Old Scotch Jewels
In the National Museum of Antiquities of Scotland there are many rare pieces of old Scotch jewelry, many dating from prehistoric times. There, may be seen the different forms which have been adopted, and the varieties of ornament peculiar to Scotland. The bronze examples with Celtic ornamentation include some exceptionally fine pieces, one armlet from Bunrannock, in Perthshire, is very large and the spiral ornament is well executed. There are several armlets with flat expanding ends from Aberdeenshire. The silver brooches, of which there are many, have chiefly interlaced ornament, some being gold-plated, one having an engraved face in relief upon it. Some of the brooches are very large indeed, for instance there are pennanular brooches with interlaced ornament measuring as much as four inches across and some ornamented with gold filigree work are further enriched by amber settings. Similar brooches in silver are also enriched with amber. Silver chains are not uncommon. When digging the Caledonian Canal, near Inverness, a chain of double rings of silver weighing no less than 95 ounces was found, and was with other finds claimed as Treasure Trove.
"In the days when the Vikings came and went no doubt much jewelry and arms were lost. In their graves too, many discoveries have been made. Among the relics of this period in the Edinburgh Museum are oval-shaped brooches similar to those often found in Norway, there is also the hoard of silver ornaments found in the sand-hills near Rin, among them pennanular brooches as large as eight inches across, armrings of twisted wire and other brooches of peculiar shapes. Brooches are very conspicuous among the Edinburgh Museum exhibits; very interesting are those which came from the round towers or 'brooches.' A fine brooch in the British Museum was found in Scotland in Loch Bay, it is of silver and is a massive cloak or shawl fastening; according to repute this noted piece was made from silver from the Isle of Mull, its inscribed back stating that it was made by a 'tinker of the fifteenth century.' . . .
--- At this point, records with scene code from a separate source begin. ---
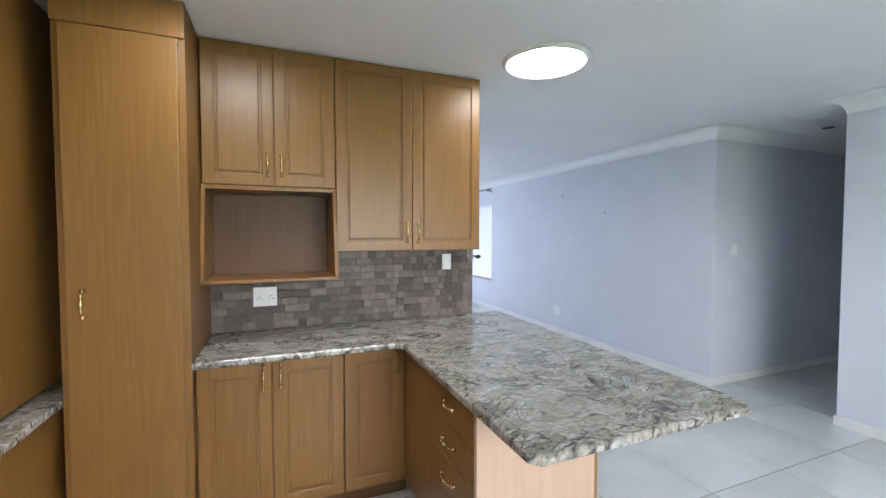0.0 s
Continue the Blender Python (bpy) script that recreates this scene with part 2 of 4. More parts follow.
def soup(name, verts, faces, material, parent=None, smooth=False):
    """One mesh from computed arrays."""
    me = bpy.data.meshes.new(name)
    verts, faces = np.asarray(verts, dtype=np.float32), np.asarray(faces, dtype=np.int32)
    k = faces.shape[1]
    me.vertices.add(len(verts))
    me.vertices.foreach_set("co", verts.ravel())
    me.loops.add(faces.size)
    me.loops.foreach_set("vertex_index", faces.ravel())
    me.polygons.add(len(faces))
    me.polygons.foreach_set("loop_start", np.arange(0, faces.size, k, dtype=np.int32))
    me.polygons.foreach_set("use_smooth", np.full(len(faces), smooth))
    me.update(calc_edges=True)
    me.materials.append(material)
    ob = new(name, me)
    if parent:
        ob.parent = parent
    return ob


# ---------------------------------------------------------------- the shell of the house
H = 2.53           # ceiling
XR = 4.22          # face of the long wall with the window and the sliding door
XL = 0.58          # opposite wall
YB = 11.30         # far wall
WX0, WX1, WZ0, WZ1 = 6.68, 7.635, 0.595, 2.08   # window in the long wall: y range, z range
DY0, DY1, DZ = 8.083, 9.93, 2.09                 # sliding door opening

structure("floor", [(-2.2, 4.40, -2.8, 11.5, -0.12, -0.005), (4.40, 8.3, -2.8, 3.6, -0.12, -0.005)], GROUT,
          "dark grout bed under polished white floor tiles", "floor")
structure("ceiling", [(-2.2, 4.46, -2.8, 11.55, H, H + 0.12), (4.46, 8.3, -2.8, 3.6, H, H + 0.12)], CEIL,
          "smooth white painted plaster ceiling", "ceiling")
structure("wall_east", [
    (XR, XR + 0.24, 2.2, WX0, -0.004, H), (XR, XR + 0.24, WX0, WX1, -0.004, WZ0), (XR, XR + 0.24, WX0, WX1, WZ1, H),
    (XR, XR + 0.24, WX1, DY0, -0.004, H), (XR, XR + 0.24, DY0, DY1, DZ, H), (XR, XR + 0.24, DY1, YB + 0.24, -0.004, H)],
    WALL, "pale blue-grey painted wall with window and sliding door", "wall")
structure("wall_north", [(XL - 0.24, XR, YB, YB + 0.24, -0.004, H)], WALL, "pale blue-grey painted end wall", "wall")
LW = [(6.25, 7.5, 0.55, 2.10), (8.75, 10.25, 0.5, 2.12)]
structure("wall_west", [
    (XL - 0.24, XL, 2.36, 6.25, -0.004, H), (XL - 0.24, XL, 6.25, 7.5, -0.004, 0.55), (XL - 0.24, XL, 6.25, 7.5, 2.10, H),
    (XL - 0.24, XL, 7.5, 8.75, -0.004, H), (XL - 0.24, XL, 8.75, 10.25, -0.004, 0.5), (XL - 0.24, XL, 8.75, 10.25, 2.12, H),
    (XL - 0.24, XL, 10.25, YB, -0.004, H)], WALL, "pale blue-grey painted wall with two blind-covered windows", "wall")
structure("wall_kitchen", [(-1.3, 1.632, 2.235, 2.36, -0.004, H)], WALL, "white painted kitchen partition wall", "wall")
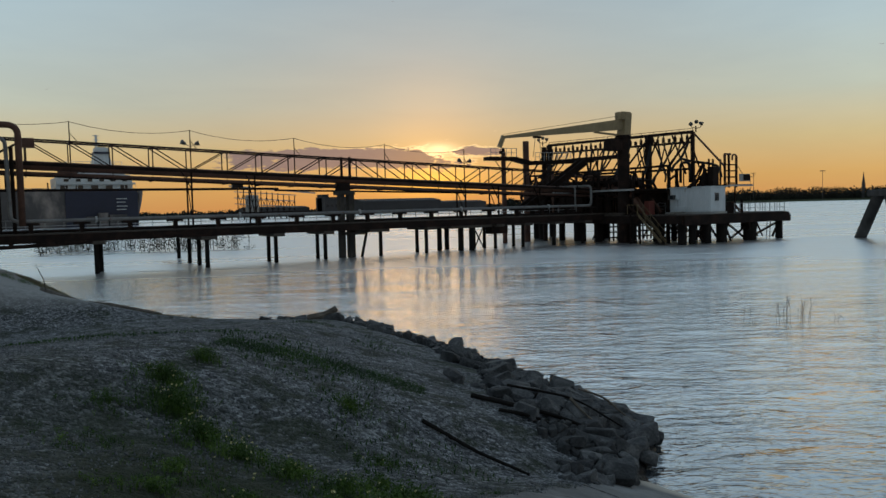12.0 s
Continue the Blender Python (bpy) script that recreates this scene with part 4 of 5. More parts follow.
def build_ship():
    t = thing("cargo_ship", "moored cargo ship with navy hull and white superstructure", "ship", (20, 262, 0))
    bm = bmesh.new()
    outline = [(42.6, 258), (43.2, 268), (41.5, 282), (-130, 284), (-130, 256), (38.0, 256)]
    lo = [bm.verts.new((x * 1.0 - (1.5 if x > 30 else 0), y, -1.0)) for x, y in outline]
    hi = [bm.verts.new((x, y, 12.2 if x > -60 else 12.4)) for x, y in outline]
    for i in range(6):
        j = (i + 1) % 6
        bm.faces.new((lo[i], lo[j], hi[j], hi[i]))
    bm.faces.new(hi), bm.faces.new(lo[::-1])
    bmesh.ops.recalc_face_normals(bm, faces=bm.faces[:])
    part("hull", bm, HULLGREY, t, "faded dark hull side with a pale painted-in sheen")
    part("stern_plate", box((22.5, 255.4, -0.5), (42.4, 255.95, 12.0), 0.1), HULL, t, "navy blue stern panel")
    for i, (w, z) in enumerate(((5.5, 9.6), (5.5, 8.6), (5.5, 7.4), (5.5, 6.4))):
        part("hull_mark", box((36.3, 255.2, z), (36.3 + 0.55 * w * (1.0 - 0.15 * (i % 2)), 255.39, z + 0.22)), SHIPWHITE, t)
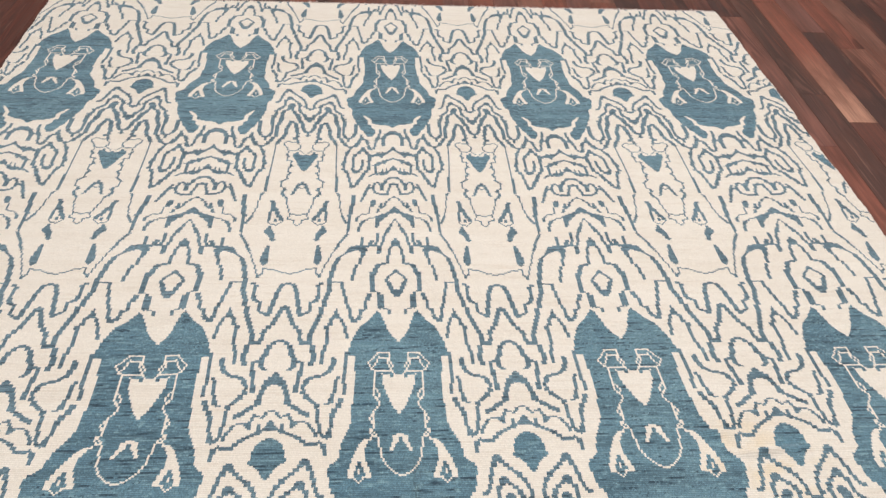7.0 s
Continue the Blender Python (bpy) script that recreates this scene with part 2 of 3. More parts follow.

"Much might be said about the use of charms and amulets in Scotland. Amber beads were at one time much worn in the belief that they were remedial in cases of bad eyesight. Charms to cure toothache seem to have been very generally held to be very beneficial, and some of these curious parchments written in fine script were carried about in little silver boxes or mounted in frames and worn like pendants or in lockets."– Fred W. Burgess.